18 April 2008

The working poor

The New York Times is reporting today on the effect of the economic downturn on America's working poor - the bootstraps folks who are self-employed, the entrepreneurs who teach music lessons and do handiwork, the fabric of the country who work for themselves and who hold jobs that once gave them ample overtime hours that gave their family a cushion of income, a buffer that gave them a sense of security which is eroding paycheck by paycheck.

Says the New York Times, "The gradual erosion of the paycheck has become a stealth force driving the American economic downturn. Most of the attention has focused on the loss of jobs and the risk of layoffs. But the less-noticeable shrinking of hours and pay for millions of workers around the country appears to be a bigger contributor to the decline, which has already spread from housing and finance to other important areas of the economy."

One woman's monthly income has decreased by one-quarter - while she once could depend on $600 per week, she now makes do on $450 per week. Trips to the store are rationed. Families visit parks instead of museums. Parents take their children to thrift stores instead of the mall. (Heck, I'm shopping at ICB on Jefferson these days...) This decline has brought her salary from $31,000 to $23,000 - where once she was middle-income, she is now considered low-income, a phenomenon described in The Missing Class, a book about America's near poor.
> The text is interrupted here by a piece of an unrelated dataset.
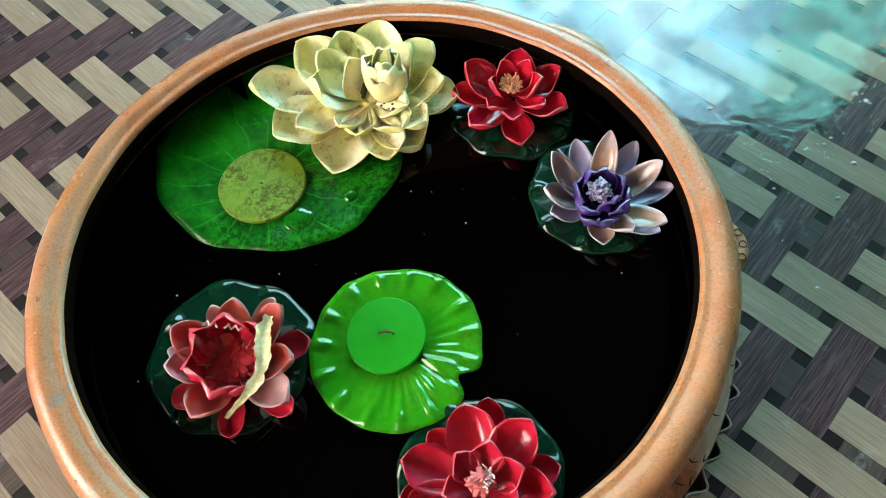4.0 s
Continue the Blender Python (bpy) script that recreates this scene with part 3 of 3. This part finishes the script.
def pad_mesh(name, centre, radius, z, material, notch=None, depth=0.45, waves=9, ruffle=0.002, phase=0.0, uneven=0.03, curl=0.0, ribs=0.0, lobes=0.026, slit=0.13, domed=True):
    """A round floating leaf with a ruffled edge and, where given, a notch."""
    nt, nr = 180, 14
    verts, uvs = [(centre[0], centre[1], z)], [(0.5, 0.0)]
    for side in (0, 1):
        for k in range(nt):
            th = 2 * math.pi * k / nt
            r = radius * (1 + uneven * noise.noise((math.cos(th) * 1.6 + phase, math.sin(th) * 1.6, radius * 40)) + lobes * math.sin(waves * th + phase))
            if notch is not None:
                d = (th - radians(notch) + math.pi) % (2 * math.pi) - math.pi
                r *= 1 - depth * math.exp(-((d / slit) ** 2))
            for i in range(1, nr + 1):
                s = i / nr
                edge = s ** 3 if not domed else math.exp(-(((s - 0.86) / 0.09) ** 2))
                crest = max(0.0, math.sin(waves * th + phase + 0.9 * noise.noise((th * 1.3, phase, 0)))) ** (2 if domed else 1)
                h = ruffle * 1.5 * edge * crest + curl * s ** 4 + 0.0012 * noise.noise((math.cos(th) * s * 3 + phase, math.sin(th) * s * 3, 5))
                if ribs:
                    h += ribs * math.exp(-(((s - 0.62) / 0.16) ** 2)) * (0.5 + 0.5 * math.sin(34 * th + 2 * noise.noise((th * 3, phase, 0)))) * (0.2 + 0.8 * max(0, math.cos(th - radians(-60))))
                    near = (th - radians(notch) + math.pi) % (2 * math.pi) - math.pi
                    h += 0.0020 * math.exp(-(((near - 0.06) / 0.08) ** 2)) * min(1.0, s * 1.6) - 0.0012 * math.exp(-(((near + 0.12) / 0.08) ** 2)) * s
                verts.append((centre[0] + r * s * math.cos(th), centre[1] + r * s * math.sin(th), z + h - side * 0.0014))
                uvs.append((k / nt if k < nt else 1.0, s))
    verts.append((centre[0], centre[1], z - 0.0014))
    uvs.append((0.5, 0.0))
    faces = []
    last = len(verts) - 1
    for k in range(nt):
        k2 = (k + 1) % nt
        a, b = 1 + k * nr, 1 + k2 * nr
        c, d = 1 + nt * nr + k * nr, 1 + nt * nr + k2 * nr
        faces += [(0, a, b), (last, d, c)]
        for i in range(nr - 1):
            faces += [(a + i, a + i + 1, b + i + 1, b + i), (c + i, d + i, d + i + 1, c + i + 1)]
        faces.append((a + nr - 1, c + nr - 1, d + nr - 1, b + nr - 1))
    return mesh(name, verts, faces, material, uvs)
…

According to the February 2008 Tennessee Labor Report, 20,000 people in Memphis City are unemployed (6.7%) - and this might be a conservative figure given that this only measures people who have actively sought work in the past few weeks. What about other people who have given up looking for work?

People who could once make it on one income are now taking part-time jobs to supplement what they've lost in earnings. This means more children spend less time with their parents, more families are stressed by financial worries, more families have fewer buffer resources to fall back on in case of emergencies or special occasions - a sick child, a flat tire or a prom.